New York Public Library for the Performing Arts
Dorothy and Lewis B. Cullman Center, Bruno Walter Auditorium
40 Lincoln Center Plaza (111 Amsterdam Ave. & 66th St.)
Thursdays at 6:30 from May 31 to June 28
www.nypl.org
Playing off the New York Times motto “All the News That’s Fit to Print,” the New York Public Library for the Performing Arts is honoring the career of journalist Helen Bernstein Fealy with the free film series “All the News That’s Fit to Screen.” Celebrating the twenty-fifth anniversary of the NYPL’s Helen Bernstein Book Award for Excellence in Journalism, the institution will be presenting five films set in the world of newspaper and magazine publishing, taking place on successive Thursday nights in the Bruno Walter Auditorium, with each program including a postscreening discussion.
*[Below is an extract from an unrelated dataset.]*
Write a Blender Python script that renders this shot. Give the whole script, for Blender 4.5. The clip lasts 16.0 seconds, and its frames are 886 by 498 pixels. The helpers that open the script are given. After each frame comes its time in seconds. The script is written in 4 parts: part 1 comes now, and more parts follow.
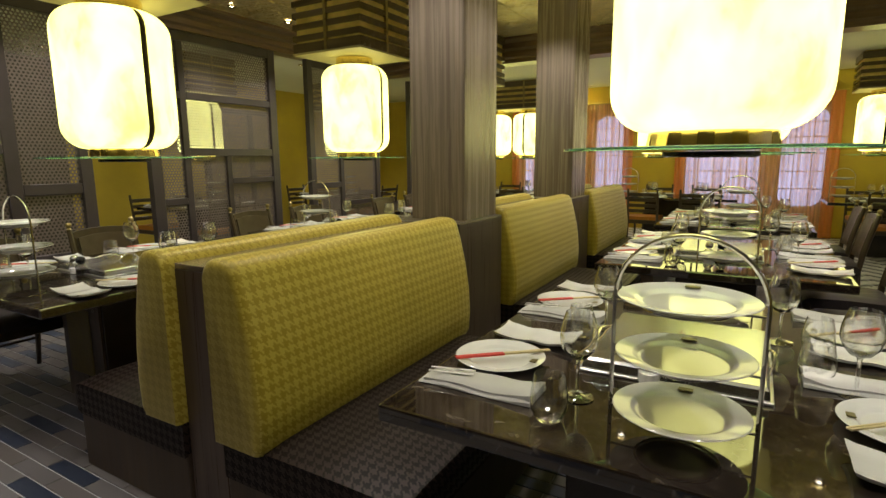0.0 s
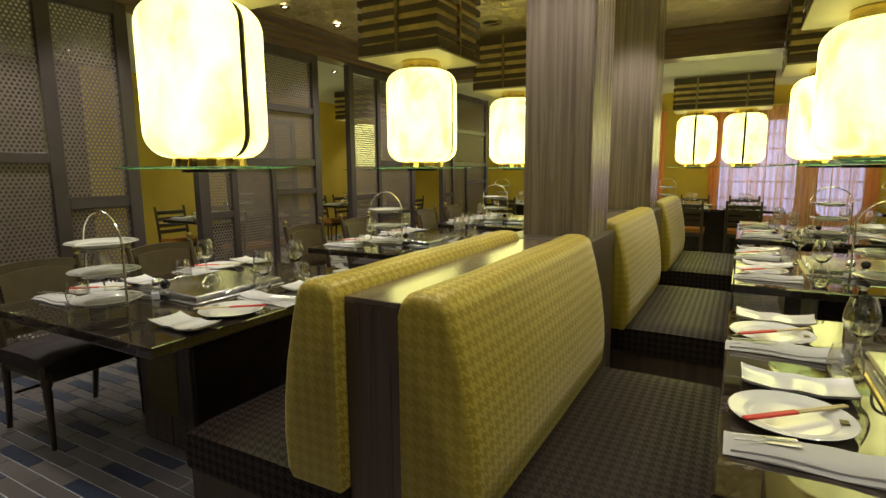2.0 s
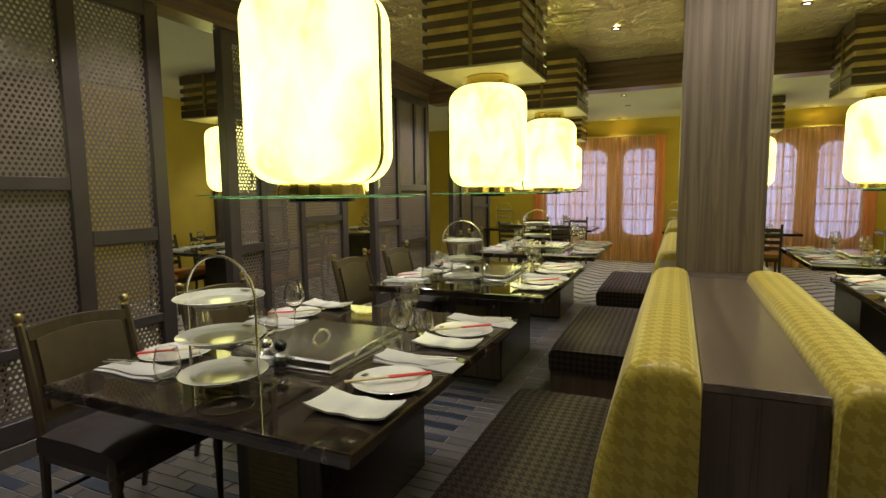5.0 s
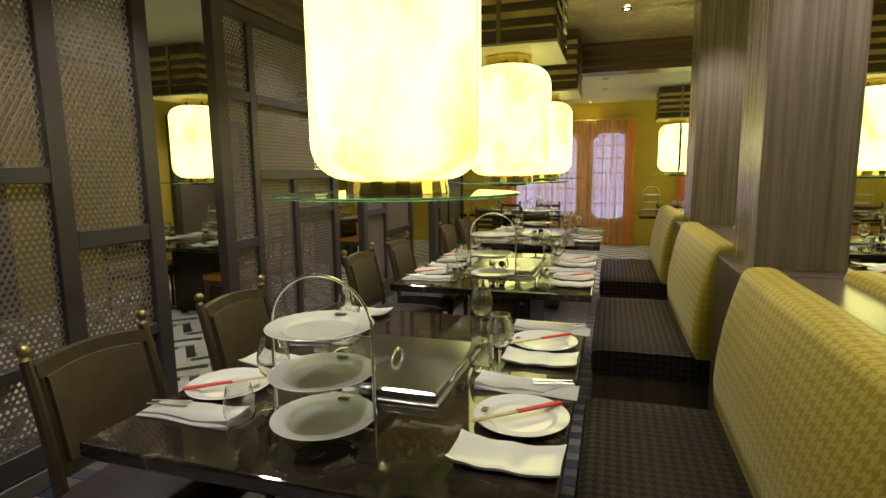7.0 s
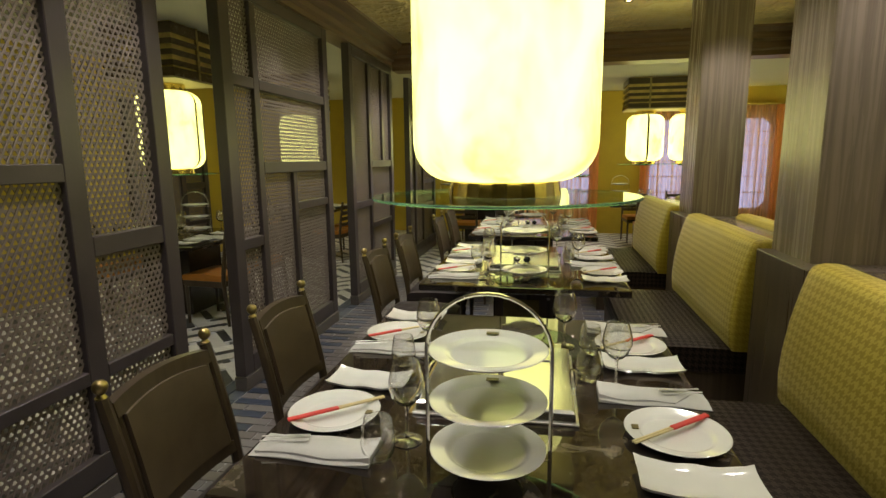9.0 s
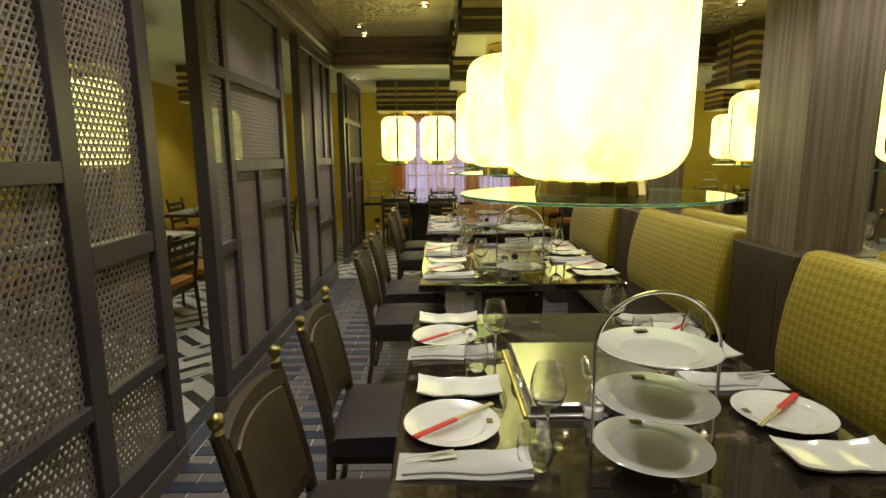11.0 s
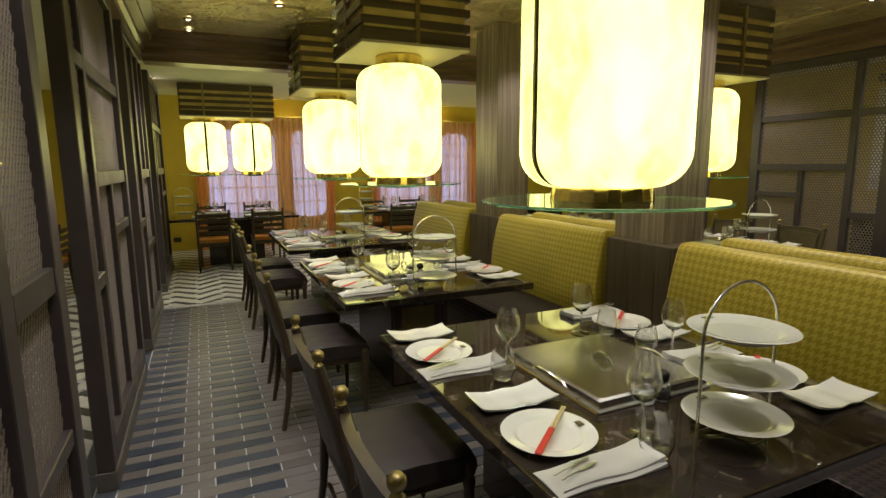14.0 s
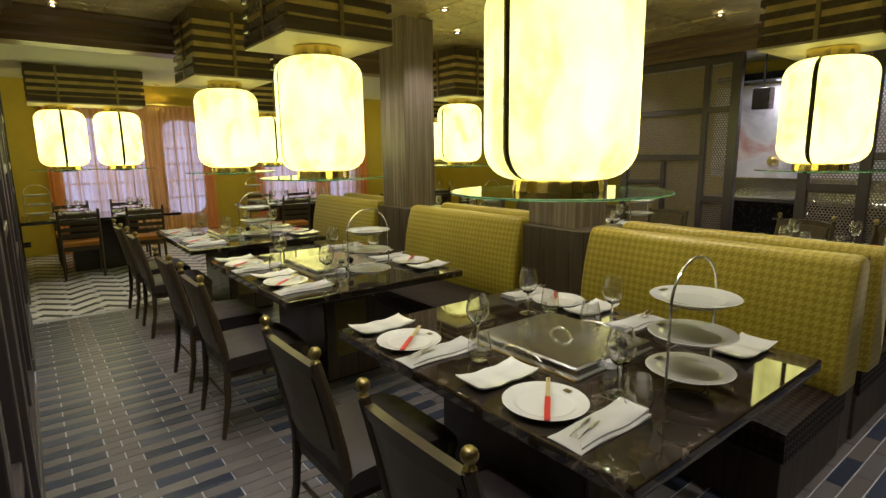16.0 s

The festival begins May 31 with Shattered Glass (Billy Ray, 2003), which tells the story of disgraced New Republic reporter Stephen Glass; professor Adam L. Penenberg, who broke the story for Forbes, will be on hand to talk about it. On June 7, New York Times golf writer Karen Crouse will discuss female sports reporters following a screening of the classic Katharine Hepburn / Spencer Tracy battle of the sexes Woman of the Year (George Stevens, 1942). On June 14, gossip columnists George Rush and Lindsay Powers will dish it out after Sweet Smell of Success (Alexander Mackendrick, 1957), the Walter Winchell-inspired tale starring Burt Lancaster as columnist J. J. Hunsecker and Tony Curtis as his protégé, Sidney Falco. On June 21, Marina Goldovskaya will talk about and screen her 2011 documentary, A Bitter Taste of Freedom, which tells the tragic story of Russian investigative journalist Anna Politkovskaya. The series concludes on June 28 with one of the most famous bombs ever made, The Bonfire of the Vanities (Brian De Palma, 1990), with Julie Salamon, author of The Devil’s Candy: The Bonfire of the Vanities Goes to Hollywood, ready to share some inside tidbits following the screening.